Querida amiga: qué putada que vivas tan lejos.
De verdad.
Y es que las mejores amigas deberían vivir a distancias aceptables. Yo qué sé: cuatro o cinco paradas de metro, un trayecto de máximo treinta minutos. Pero no: a nosotras se nos ha ocurrido vivir a miles de kilómetros de distancia la una de la otra. Qué caro nos saldría el taxi ahora, amiga.

A pesar de esta putada y del destiempo de husos horarios y rutinas (¿dónde quedaron las siestas juntas? ¿dónde las conversaciones mañaneras de qué me pongo hoy?), no sé cómo lo hacemos, amiga, pero seguimos estando ahí, mandándonos cada mañana selfies para llorar. Peor aún: mandándonos selfies LLORANDO, sincronizando nuestros relojes y haciendo posible que, por unos instantes, el tiempo se detenga y nos teletransportemos al mismo sitio y al mismo lugar. Supongo que en el fondo somos una clase especial de superheroínas sin capa ni antifaz, y es que no me lo explico de ninguna otra manera.
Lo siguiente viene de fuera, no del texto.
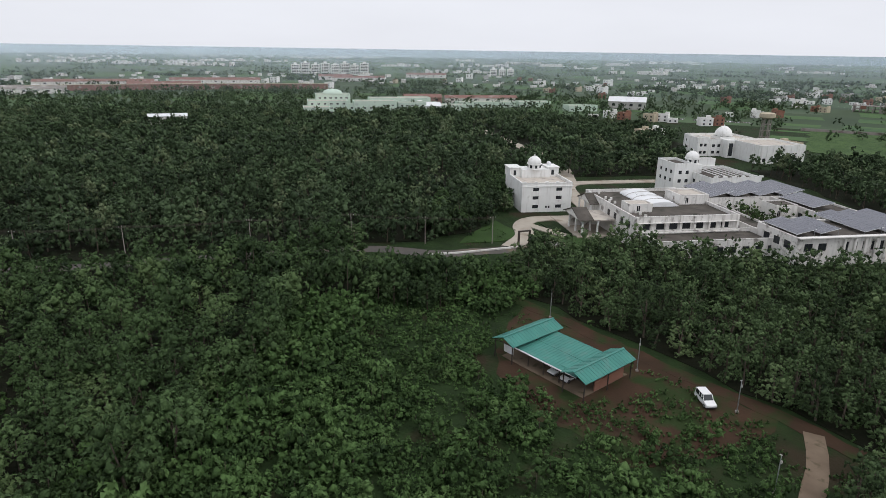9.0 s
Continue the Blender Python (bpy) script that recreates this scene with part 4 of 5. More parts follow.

Somos superheroínas porque aunque nos separen miles de euros de tarifa aérea, qué cerca estamos cuando alguna lanza la batiseñal y la otra se cuelga del primer wifi disponible, ¿verdad? Contigo he aprendido la diferencia que hay entre proximidad y cercanía y es que, aunque somos conscientes de que la distancia nos separa, no hemos permitido que ella (ni los hijos, ni los novios, ni nuestras diferencias) nos impida que corramos esta carrera juntas. Nos sentimos un poco las Powerpuff Girls por la conexión especial que hemos desarrollado: sabemos cuándo un “Hola” significa un “Tía, necesito diez minutos de hablar de algo que no sea el trabajo, mándame un puto chiste” y en nuestro espacio telepático y cibernético compartimos nuestros momentos grandiosos y nuestros momentos minúsculos.

Nos perdonamos las ausencias largas, los findes con whatsapps sin abrir y todos esos ratos en los que somos nuestra peor versión. Sabemos que no hay nada que perdonar: lo compensamos con la emoción de planificar todos los días el momento en que nos volvamos a ver. Contamos los días, las horas, los minutos: movemos vuelos y viajes para coincidir aunque sea unas horas en el aeropuerto y exprimir cada minuto juntas haciendo lo que más nos gusta hacer: rajar, comer, ser tontas perdidas y beber birra en cualquier esquina, como tiene que ser.

Y nuestro mejor superpoder, amiga, es que hemos aprendido a volvernos inmortales. No hemos dejado que mueran nuestros recuerdos compartidos ni nuestras palabras inventadas. Aunque ya no pueda alisarte el pelo en un día en que estés de malas (ni tú puedas apoderarte de mi nevera, sin pudor) sabemos que el poder de nuestros totos unidos va mucho más allá de los límites del tiempo y de los años.

Lo único que pido, amiga, es que la vida te devuelva todo aquello que, a la distancia, me has sabido dar. Me encargaré de que así sea: como buena superheroína, lucharé por la justicia.

YouTube video

Who can say if I’ve been changed for the better? Because I knew you I have been changed for good.